------ Material provided

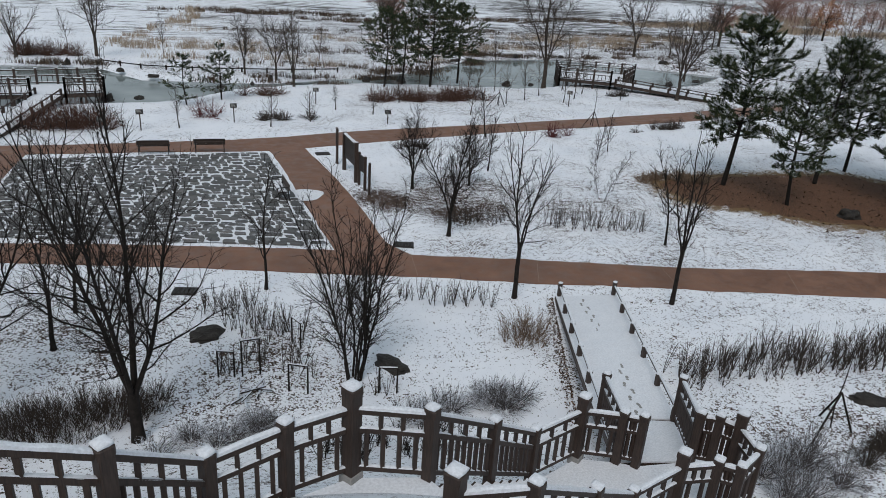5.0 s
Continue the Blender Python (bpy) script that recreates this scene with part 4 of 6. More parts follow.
def slab(name, outline, z, thick, label, category="deck", snow=True, mat="wood"):
    """A boarded deck with snow on it: outline of (x, y) or (x, y, z)."""
    pts = [Vector((*p, z)) if len(p) == 2 else Vector(p) for p in outline]
    o = pts[0].copy()
    o.z -= thick
    t = thing(name, o, label, category)
    g = Geo()
    top = [tuple(p - o) for p in pts]
    low = [tuple(p - o - Vector((0, 0, thick))) for p in pts]
    g.face(top)
    g.face(low[::-1])
    for i in range(len(pts)):
        j = (i + 1) % len(pts)
        g.face([low[i], low[j], top[j], top[i]])
    part("deck_board", g, MAT[mat], t)
    if snow:
        h = Geo()
        mid = sum(pts, Vector()) / len(pts)
        rim = [p.lerp(mid, 0.015) - o for p in pts]
        h.face([tuple(p + Vector((0, 0, 0.035))) for p in rim])
        for i in range(len(pts)):
            j = (i + 1) % len(pts)
            h.face([tuple(rim[i]), tuple(rim[j]), tuple(rim[j] + Vector((0, 0, 0.035))), tuple(rim[i] + Vector((0, 0, 0.035)))])
        part("snow_layer", h, MAT["snow"], t, "smooth fresh snow")
    return t


stairs("stair_flight", (2.35, 7.0), (3.12, 5.6), (4.94, 9.05), (5.86, 7.5), 4.05, 1.75, 11, "timber stair flight buried under fresh snow")
stairs("stair_flight", (-3.2, 4.4), (-2.2, 3.1), (-0.36, 6.5), (0.9, 5.2), 6.7, 4.05, 13, "timber stair flight buried under fresh snow")
slab("stair_landing", [(-0.4, 6.6), (0.9, 5.2), (2.2, 5.6), (3.12, 5.55), (2.35, 7.1), (1.36, 7.3), (0.52, 7.05)], 4.05, 0.2, "stair landing under snow")
slab("stair_landing", [(4.94, 9.1), (5.86, 7.45), (7.05, 7.86), (7.68, 7.74), (7.97, 7.53), (8.6, 7.86), (8.78, 8.59), (8.24, 9.0), (7.08, 9.11), (6.77, 9.29), (6.05, 9.55)], 1.75, 0.2, "lower stair landing under trodden snow")
slab("ramp", [(6.8, 9.3, 1.74), (8.25, 9.0, 1.74), (9.29, 10.96, 1.1), (7.67, 11.43, 1.1)], 1.7, 0.16, "head of the timber ramp under snow", "ramp")
RAMP = [(7.60, 11.44, 1.1), (9.36, 10.95, 1.1), (12.42, 18.86, 0.10), (10.24, 19.10, 0.10)]
slab("ramp", RAMP, 0, 0.16, "long timber ramp covered with fresh snow", "ramp")


def kerb_rail(a, b, count, seed, z_over=0.36, group="ramp kerb rails", label="low timber kerb rail on stub posts beside the ramp"):
    rng = random.Random(seed)
    a, b = Vector(a), Vector(b)
    t = thing("kerb_rail", a, label, "railing", group)
    for i in range(count):
        p = (b - a) * (i / (count - 1))
        end = i == count - 1
        h = z_over + (0.14 if end else 0)
        g = Geo()
        g.box((-0.06, -0.06, -0.02), (0.06, 0.06, h), Matrix.Translation(p), 0.015)
        part("post", g, MAT["wood"], t)
        snow_on("snow_cap", t, snow_cap, p.x, p.y, p.z + h, 0.12, rng)
    up = Vector((0, 0, z_over - 0.02))
    beam_part("rail", up, b - a + up, 0.05, 0.045, MAT["wood"], t)
    snow_on("snow_ridge", t, snow_ridge, up + Vector((0, 0, 0.03)), b - a + up + Vector((0, 0, 0.03)), 0.06, 0.03, rng)


kerb_rail((7.72, 11.55, 1.09), (10.35, 19.04, 0.12), 6, 211)
kerb_rail((9.32, 11.05, 1.09), (12.25, 18.81, 0.12), 6, 212)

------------

Write the full listing out again with every line unchanged, but include no pictures.

### Finished answer
5.0 s
Continue the Blender Python (bpy) script that recreates this scene with part 4 of 6. More parts follow.
def slab(name, outline, z, thick, label, category="deck", snow=True, mat="wood"):
    """A boarded deck with snow on it: outline of (x, y) or (x, y, z)."""
    pts = [Vector((*p, z)) if len(p) == 2 else Vector(p) for p in outline]
    o = pts[0].copy()
    o.z -= thick
    t = thing(name, o, label, category)
    g = Geo()
    top = [tuple(p - o) for p in pts]
    low = [tuple(p - o - Vector((0, 0, thick))) for p in pts]
    g.face(top)
    g.face(low[::-1])
    for i in range(len(pts)):
        j = (i + 1) % len(pts)
        g.face([low[i], low[j], top[j], top[i]])
    part("deck_board", g, MAT[mat], t)
    if snow:
        h = Geo()
        mid = sum(pts, Vector()) / len(pts)
        rim = [p.lerp(mid, 0.015) - o for p in pts]
        h.face([tuple(p + Vector((0, 0, 0.035))) for p in rim])
        for i in range(len(pts)):
            j = (i + 1) % len(pts)
            h.face([tuple(rim[i]), tuple(rim[j]), tuple(rim[j] + Vector((0, 0, 0.035))), tuple(rim[i] + Vector((0, 0, 0.035)))])
        part("snow_layer", h, MAT["snow"], t, "smooth fresh snow")
    return t


stairs("stair_flight", (2.35, 7.0), (3.12, 5.6), (4.94, 9.05), (5.86, 7.5), 4.05, 1.75, 11, "timber stair flight buried under fresh snow")
stairs("stair_flight", (-3.2, 4.4), (-2.2, 3.1), (-0.36, 6.5), (0.9, 5.2), 6.7, 4.05, 13, "timber stair flight buried under fresh snow")
slab("stair_landing", [(-0.4, 6.6), (0.9, 5.2), (2.2, 5.6), (3.12, 5.55), (2.35, 7.1), (1.36, 7.3), (0.52, 7.05)], 4.05, 0.2, "stair landing under snow")
slab("stair_landing", [(4.94, 9.1), (5.86, 7.45), (7.05, 7.86), (7.68, 7.74), (7.97, 7.53), (8.6, 7.86), (8.78, 8.59), (8.24, 9.0), (7.08, 9.11), (6.77, 9.29), (6.05, 9.55)], 1.75, 0.2, "lower stair landing under trodden snow")
slab("ramp", [(6.8, 9.3, 1.74), (8.25, 9.0, 1.74), (9.29, 10.96, 1.1), (7.67, 11.43, 1.1)], 1.7, 0.16, "head of the timber ramp under snow", "ramp")
RAMP = [(7.60, 11.44, 1.1), (9.36, 10.95, 1.1), (12.42, 18.86, 0.10), (10.24, 19.10, 0.10)]
slab("ramp", RAMP, 0, 0.16, "long timber ramp covered with fresh snow", "ramp")


def kerb_rail(a, b, count, seed, z_over=0.36, group="ramp kerb rails", label="low timber kerb rail on stub posts beside the ramp"):
    rng = random.Random(seed)
    a, b = Vector(a), Vector(b)
    t = thing("kerb_rail", a, label, "railing", group)
    for i in range(count):
        p = (b - a) * (i / (count - 1))
        end = i == count - 1
        h = z_over + (0.14 if end else 0)
        g = Geo()
        g.box((-0.06, -0.06, -0.02), (0.06, 0.06, h), Matrix.Translation(p), 0.015)
        part("post", g, MAT["wood"], t)
        snow_on("snow_cap", t, snow_cap, p.x, p.y, p.z + h, 0.12, rng)
    up = Vector((0, 0, z_over - 0.02))
    beam_part("rail", up, b - a + up, 0.05, 0.045, MAT["wood"], t)
    snow_on("snow_ridge", t, snow_ridge, up + Vector((0, 0, 0.03)), b - a + up + Vector((0, 0, 0.03)), 0.06, 0.03, rng)


kerb_rail((7.72, 11.55, 1.09), (10.35, 19.04, 0.12), 6, 211)
kerb_rail((9.32, 11.05, 1.09), (12.25, 18.81, 0.12), 6, 212)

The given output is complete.